The proposal is unlikely to take effect until well into September, as it will have to be approved by parliament. The Prime Minister, who appeared to have regained some of his old confidence, went out of his way to quash talk of a government collapse after only three months in office. He told reporters: 'I intend to govern for a long time . . . I took this job to bring about deep changes and I am the only one who can (do so).'

Commentators were already pointing out that severing Mr Berlusconi's involvement with Fininvest was not necessarily the end of the problem.

The most obvious example is broadcasting. Mr Berlusconi owns half the country's television stations and the government is due to consider the reform and probable streamlining of the industry. No obvious way around that conflict of interest has been found. 'It's halfway between a step forward and a spot of window-dressing,' said Paolo Campanelli, a professor of economics at Rome University.
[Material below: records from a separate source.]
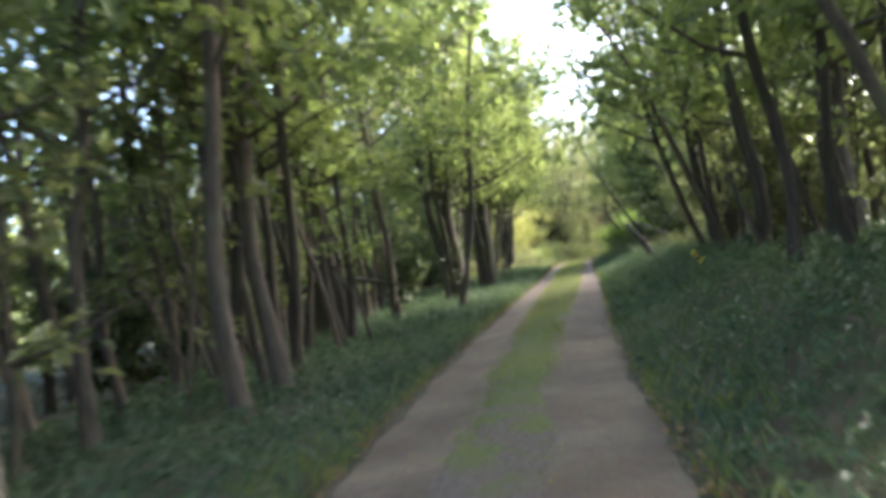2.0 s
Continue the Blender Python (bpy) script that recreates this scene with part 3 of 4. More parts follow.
bent_tree("dark crooked trunk leaning out over the bushes", [(-5.85, 51.3, 0.0), (-6.4, 51.25, 0.85), (-6.9, 51.3, 1.65), (-7.22, 51.4, 2.15), (-7.3, 51.5, 2.6), (-7.15, 51.6, 3.3), (-6.95, 51.8, 4.5), (-6.7, 52.0, 5.8)],
          [0.10, 0.09, 0.082, 0.07, 0.045, 0.035, 0.025, 0.012], 0.45)
bent_tree("slim dark bent stem above the bushes", [(-6.45, 53.5, 0.0), (-6.6, 53.4, 1.1), (-6.76, 53.2, 1.75), (-7.02, 53.1, 2.5), (-6.95, 53.2, 3.3), (-6.8, 53.4, 4.6), (-6.7, 53.6, 6.2)],
          [0.06, 0.053, 0.05, 0.047, 0.042, 0.03, 0.015], 0.5)


def curved_stem():
    """The bare curved stem beside the narrow end of the lane."""
    x, y = -11.05, 89.7
    ob = thing("curved_stem", "bare curved pale stem among the hedge", "stem", (x, y, float(height(x, y))), group="")
    p = np.array([(-0.26, 0.02, -0.05), (-0.15, 0.0, 0.35), (0.0, -0.02, 0.69), (0.13, -0.02, 0.89), (0.21, -0.02, 1.08), (0.25, -0.02, 1.25), (0.26, -0.02, 1.48), (0.22, -0.02, 1.71), (0.21, -0.02, 1.97), (0.21, -0.02, 2.18), (0.07, -0.02, 2.32), (-0.3, 0.0, 2.75), (-0.6, 0.0, 3.4)])
    v, f = tube(p, np.linspace(0.026, 0.013, 13), 8, 0.1)
    part("stem", mesh_from("stem", v, f, B_TAN, True), ob)
    for s, d in ((0.3, (0.5, -0.4, 0.3)), (0.62, (0.5, 0.3, 0.5)), (0.75, (-0.6, 0.2, 0.7))):
        t = bend_path(along(p, s), d, 0.35, 3, 0.0, 0.2)
        v, f = tube(t, (0.01, 0.008, 0.006, 0.003), 5)
        part("twig", mesh_from("twig", v, f, B_TAN, True), ob)


curved_stem()

# Bare brown stems and hanging vines in a gap of the hedge.
for k, y in enumerate(np.concatenate([np.arange(77.0, 81.0, 0.8), np.arange(81.0, 86.4, 0.36)])):
    x = float(centre(y)) - 3.05 + 0.4 * math.sin(7 * y)
    if k % 3:
        pts = bend_path((x, y, 0.3), unit(np.array([0.3 * math.sin(3 * y), 0.3 * math.cos(5 * y), 1.0])), 3.4, 6, 0.0, 0.26)
    else:
        pts = bend_path((x - 0.3, y, 4.2), unit(np.array([0.5, 0.4 * math.sin(4 * y), -0.4])), 3.0, 6, -0.16, 0.26)
    pts[:, 0] = np.minimum(pts[:, 0], float(centre(y)) - 2.3 - 0.1 * np.sin(5 * pts[:, 2]))
    dead_limb("bare_branch", "bare brown twiggy branch hanging in the hedge", pts, [0.016, 0.015, 0.014, 0.012, 0.010, 0.007, 0.004], 12, B_VINE, 1.0)

# ---- the wood behind: repeated trees and shrubs ----


def settle(ob, x, y, turn, size, sink=0.0):
    return copy_thing(ob, Matrix.Translation((x, y, float(height(x, y)) - sink)) @ Matrix.Rotation(turn, 4, 'Z') @ Matrix.Scale(size, 4))


def wood_tree(x, y, tall, r, bark, leaf_mat, label, name="tree", **more):
    return tree(name, label, stem_path(x, y, tall, (rng.uniform(-0.6, 0.6), rng.uniform(-0.6, 0.6)), 0.17), r, bark, leaf_mat, **more)


def shrub(name, label, x, y, stems, tall, spread, leaf_mat, leaf, per_twig, limbs=7, low=0.12, reach=0.9, bark=None, width=0.75, group="shrubs"):
    """A bush of several thin stems, leafy from low down."""
    ob = thing(name, label, "shrub", (x, y, float(height(x, y))), group=group)
    woods, crowns = [], []
    for k in range(stems):
        a = 6.283 * k / stems + rng.uniform(-0.5, 0.5)
        p = bend_path((0.1 * math.cos(a), 0.1 * math.sin(a), -0.08), unit(np.array([math.cos(a) * spread, math.sin(a) * spread, tall])), tall * rng.uniform(0.75, 1.1), 6, 0.02, 0.1)
        v, f = tube(p, np.linspace(0.028, 0.007, 7), 5, 0.05)
        part("stem", mesh_from("stem", v, f, bark or B_GREY, True), ob)
        w, c = crown_on(p, 0.03, low, limbs, reach, per_twig, leaf, width, 0.25, 0.3, twigs=3, bare=0)
        woods.append(w)
        crowns.append(c)
    fine_part("twigwork", joined(woods), bark or B_GREY, ob)
    fine_part("crown", coarse_crown(joined(crowns), leaf), leaf_mat, ob)
    return ob


def scatter(kinds, spots, low=0.85, high=1.15):
    """Copies of the given things over the spots."""
    for x, y in spots:
        k = kinds[int(rng.integers(len(kinds)))]
        settle(k, x, y, rng.uniform(0, 6.283), rng.uniform(low, high))


def spots_in(n, y0, y1, a0, a1, gap, taken):
    """Places between two offsets from the lane's centre, no two closer than gap."""
    out = []
    for _ in range(n * 30):
        if len(out) >= n:
            break
        y, lat = rng.uniform(y0, y1), rng.uniform(a0, a1)
        x = float(centre(y)) + lat
        if all((x - p) ** 2 + (y - q) ** 2 > gap * gap for p, q in taken):
            taken.append((x, y))
            out.append((x, y))
    return out


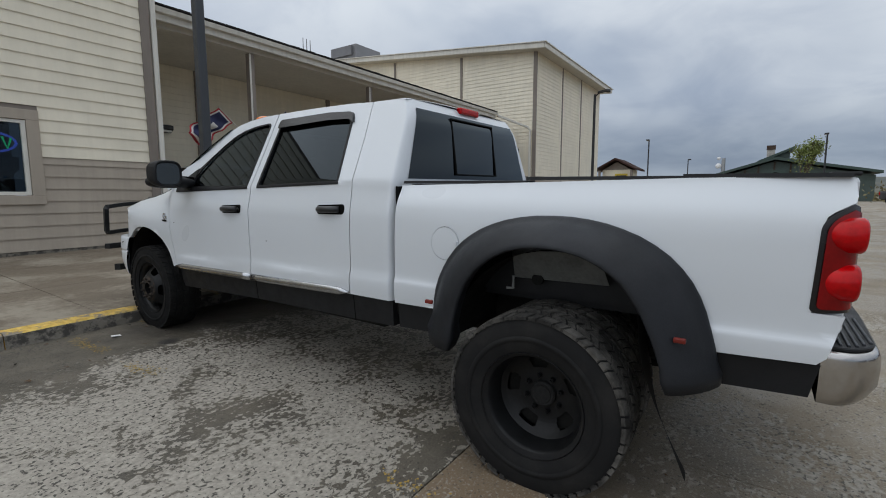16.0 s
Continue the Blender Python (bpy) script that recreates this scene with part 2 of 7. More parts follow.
rusty = Mat("rusty_hub", (0.06, 0.045, 0.035), 0.75, 0.2)
rusty.color(rusty.ramp(rusty.noise(22, 5), (0.38, (0.008, 0.0075, 0.007)), (0.56, (0.022, 0.017, 0.013)), (0.76, (0.075, 0.042, 0.024))))
rusty.bump(rusty.noise(60, 4), 0.003)
rusty = rusty.m
worn_hub = simple("worn_steel_hub", (0.0065, 0.0065, 0.0065), 0.8, 0.0, vary=0.6, scale=35, bump=0.003, fine=70)
rusty_nut = simple("rusty_nut", (0.055, 0.043, 0.035), 0.6, 0.3, vary=0.35, scale=40)
k = Mat("tyre_rubber", (0.02, 0.02, 0.02), 0.8, Specular_IOR_Level=0.18)
k.color(k.mix(k.ramp(k.noise(5, 5, 0.65), (0.46, 0.0), (0.74, 0.8)), (0.0125, 0.0125, 0.013), (0.027, 0.026, 0.0245)))
k.bump(k.noise(90, 4), 0.002, 0.5)
rubber = k.m
front_rubber = simple("dark_sidewall_rubber", (0.0085, 0.0088, 0.0095), 0.75, vary=0.4, scale=6, bump=0.002, fine=90, Specular_IOR_Level=0.18)
front_tread = simple("dark_tread_rubber", (0.016, 0.016, 0.0155), 0.85, vary=0.7, scale=8, bump=0.002, fine=120, Specular_IOR_Level=0.15)
k = Mat("dusty_tread_rubber", (0.03, 0.03, 0.03), 0.85, Specular_IOR_Level=0.15)
k.color(k.mix(k.ramp(k.noise(7, 5, 0.7), (0.40, 0.15), (0.66, 0.9)), (0.012, 0.012, 0.0125), (0.125, 0.118, 0.107)))
k.bump(k.noise(120, 4), 0.002, 0.5)
tread_rubber = k.m
tint_glass = glass("tinted_glass", (0.06, 0.07, 0.09))
side_glass = glass("dark_privacy_glass", (0.014, 0.016, 0.02))
# bluish film: some dirt, mostly sky reflection painted in as diffuse colour
clear_glass = glass("windscreen_glass", (0.72, 0.80, 0.80), 0.0, 0.30, (0.46, 0.52, 0.54))
lens_clear = glass("hazed_lamp_lens", (0.98, 0.98, 0.97), 0.03, 0.20, (0.80, 0.79, 0.75))
amber = simple("amber_lens", (0.75, 0.20, 0.02), 0.25, vary=0.15, Coat_Weight=0.5)
amber.node_tree.nodes["Principled BSDF"].inputs["Subsurface Weight"].default_value = 0.2
red_lens = simple("red_lens", (0.44, 0.002, 0.004), 0.07, vary=0.35, scale=14, Coat_Weight=0.0, Specular_IOR_Level=0.22)
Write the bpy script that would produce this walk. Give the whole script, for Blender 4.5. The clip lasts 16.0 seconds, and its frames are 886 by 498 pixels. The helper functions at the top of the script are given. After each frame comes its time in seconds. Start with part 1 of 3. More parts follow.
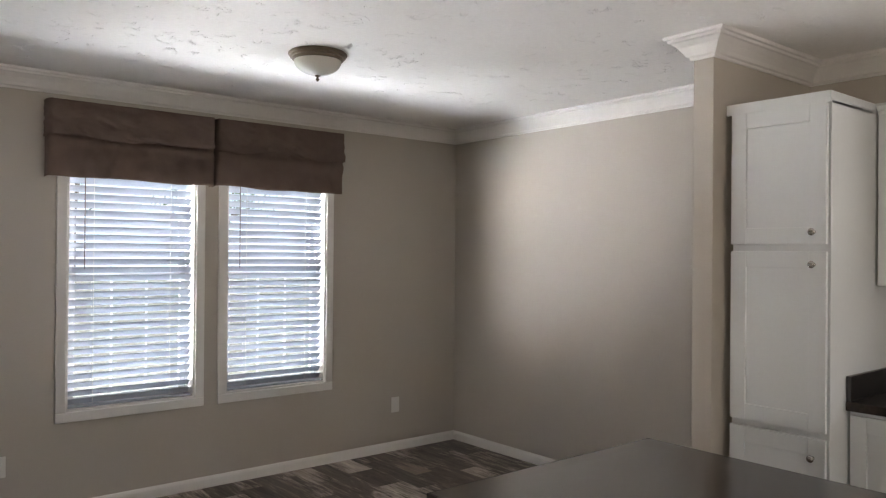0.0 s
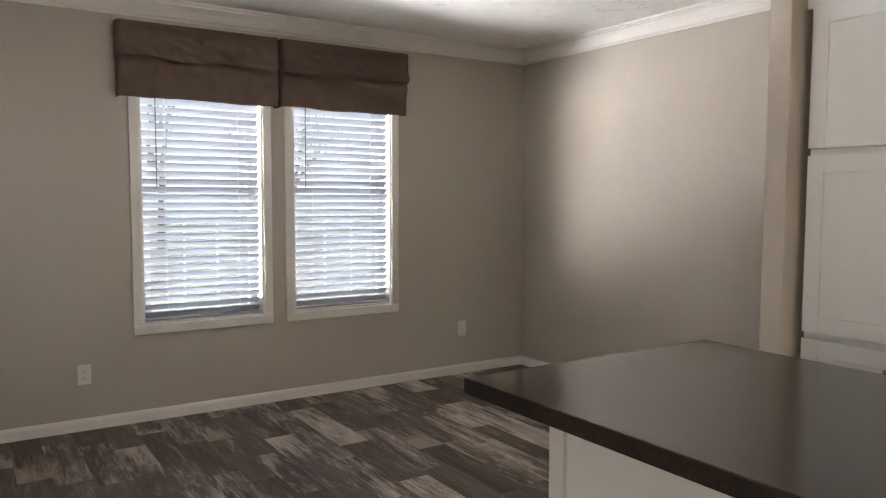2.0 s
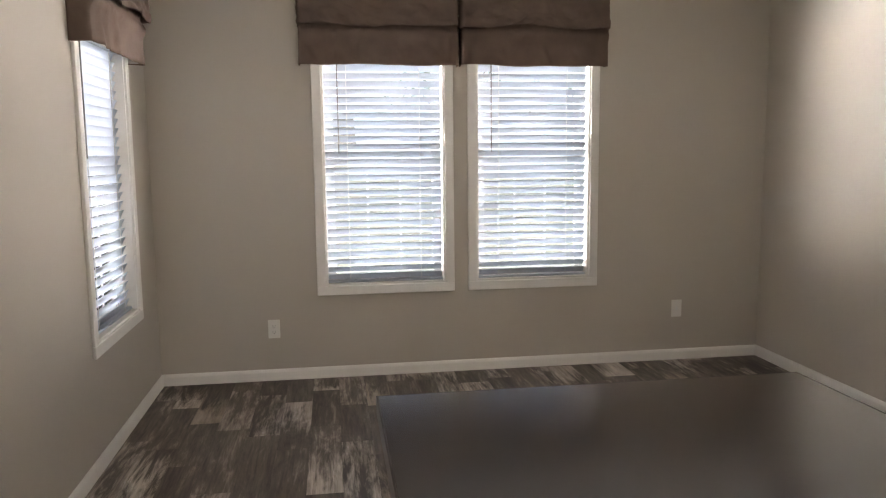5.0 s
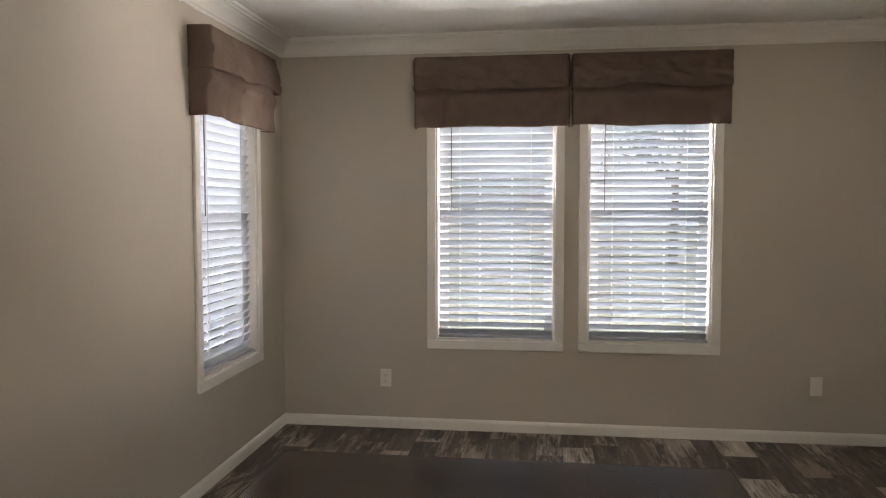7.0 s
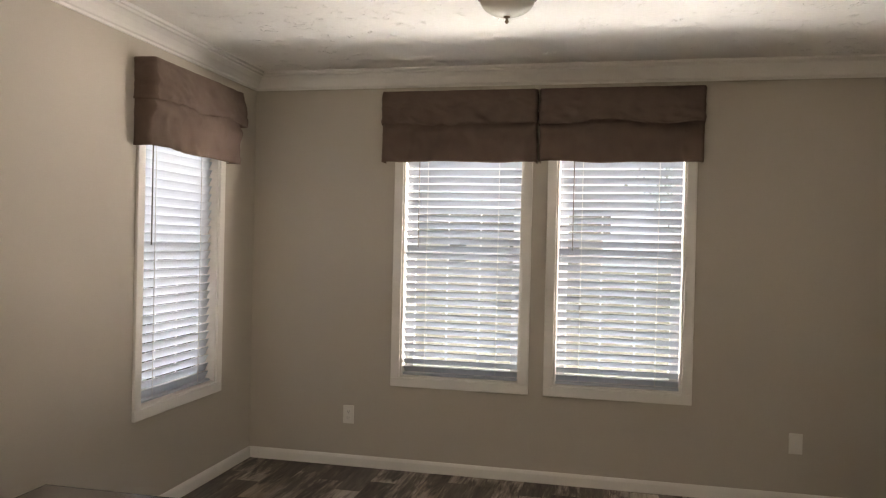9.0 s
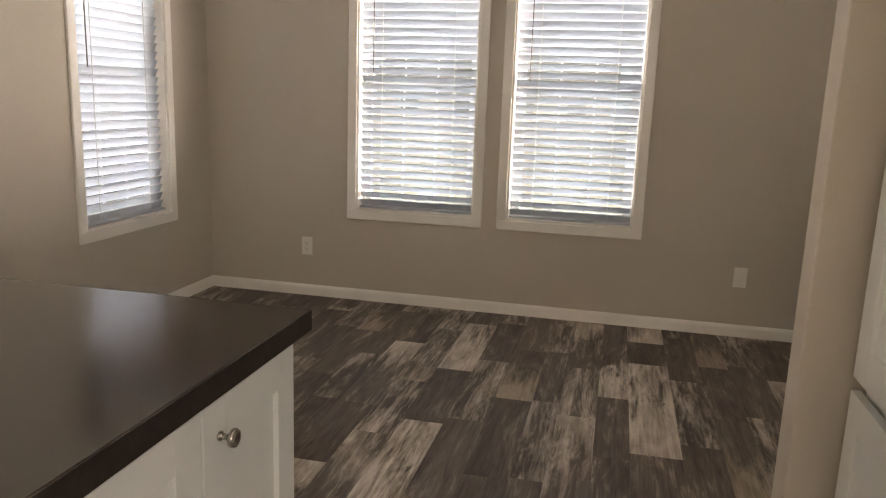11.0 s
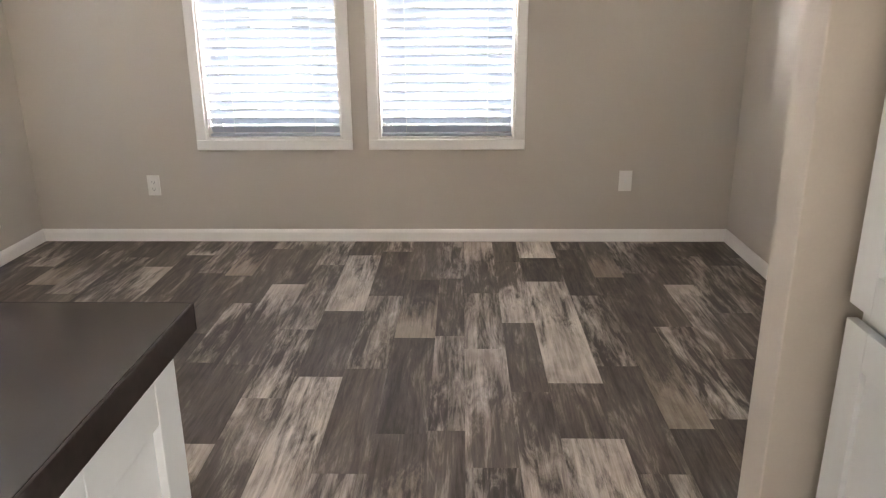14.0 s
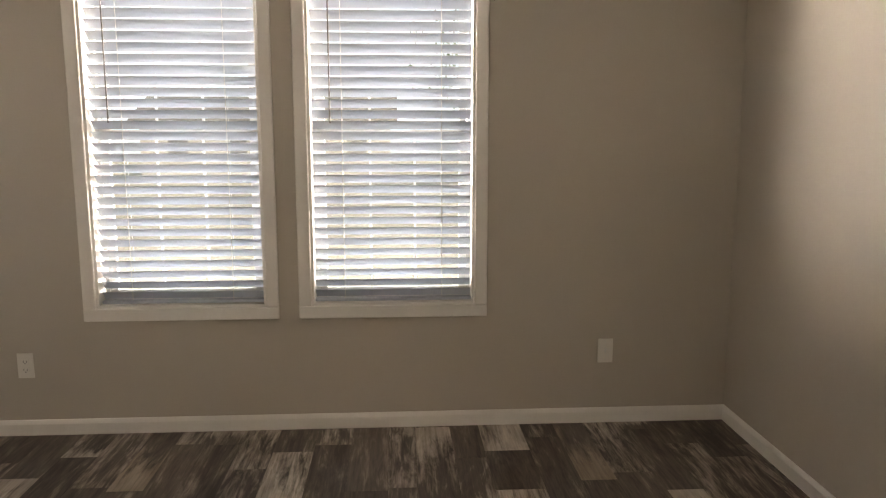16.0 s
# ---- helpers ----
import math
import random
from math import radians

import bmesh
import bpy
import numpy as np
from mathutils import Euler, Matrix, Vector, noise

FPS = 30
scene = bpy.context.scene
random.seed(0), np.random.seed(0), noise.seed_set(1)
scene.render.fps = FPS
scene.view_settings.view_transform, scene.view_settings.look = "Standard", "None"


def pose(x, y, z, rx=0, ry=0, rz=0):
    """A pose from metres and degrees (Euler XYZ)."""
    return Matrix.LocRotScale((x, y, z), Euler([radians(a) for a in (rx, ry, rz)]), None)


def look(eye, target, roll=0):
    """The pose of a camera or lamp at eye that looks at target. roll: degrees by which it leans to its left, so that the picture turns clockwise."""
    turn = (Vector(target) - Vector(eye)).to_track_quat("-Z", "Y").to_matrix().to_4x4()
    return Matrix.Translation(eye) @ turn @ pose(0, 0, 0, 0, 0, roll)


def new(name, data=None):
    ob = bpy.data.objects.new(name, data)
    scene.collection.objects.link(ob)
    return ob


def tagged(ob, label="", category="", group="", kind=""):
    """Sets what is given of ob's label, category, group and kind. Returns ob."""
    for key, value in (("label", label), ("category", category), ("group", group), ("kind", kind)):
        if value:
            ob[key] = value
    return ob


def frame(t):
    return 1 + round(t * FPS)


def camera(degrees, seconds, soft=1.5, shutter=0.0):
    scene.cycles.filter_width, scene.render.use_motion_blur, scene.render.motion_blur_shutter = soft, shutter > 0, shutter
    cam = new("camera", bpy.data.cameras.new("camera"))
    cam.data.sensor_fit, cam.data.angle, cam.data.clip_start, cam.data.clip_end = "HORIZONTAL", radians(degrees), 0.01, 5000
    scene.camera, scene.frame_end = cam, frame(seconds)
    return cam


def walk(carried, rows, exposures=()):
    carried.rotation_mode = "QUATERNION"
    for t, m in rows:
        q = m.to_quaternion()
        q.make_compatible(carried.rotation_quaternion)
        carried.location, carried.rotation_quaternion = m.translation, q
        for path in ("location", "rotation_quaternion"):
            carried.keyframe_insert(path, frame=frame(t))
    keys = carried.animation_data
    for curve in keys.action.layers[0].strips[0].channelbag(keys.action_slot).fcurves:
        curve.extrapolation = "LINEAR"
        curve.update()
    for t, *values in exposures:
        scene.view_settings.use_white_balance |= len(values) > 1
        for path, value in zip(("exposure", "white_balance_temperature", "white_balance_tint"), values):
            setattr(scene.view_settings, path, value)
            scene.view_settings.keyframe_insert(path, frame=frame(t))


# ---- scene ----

In the short term, Mr Berlusconi has much improved his chances of survival. With parliament's summer break coming up, he has taken the sting out of charges that conflict of interest was making him unfit to run the country. He was helped by his brother Paolo's decision earlier in the day to give himself up for questioning by anti-graft magistrates.

In Milan, the former Socialist prime minister Bettino Craxi was sentenced in absentia yesterday to eight-and-a-half years in jail after being found guilty of fraud. He is refusing to return to Italy from his holiday home in Tunisia, claiming he is too ill to travel.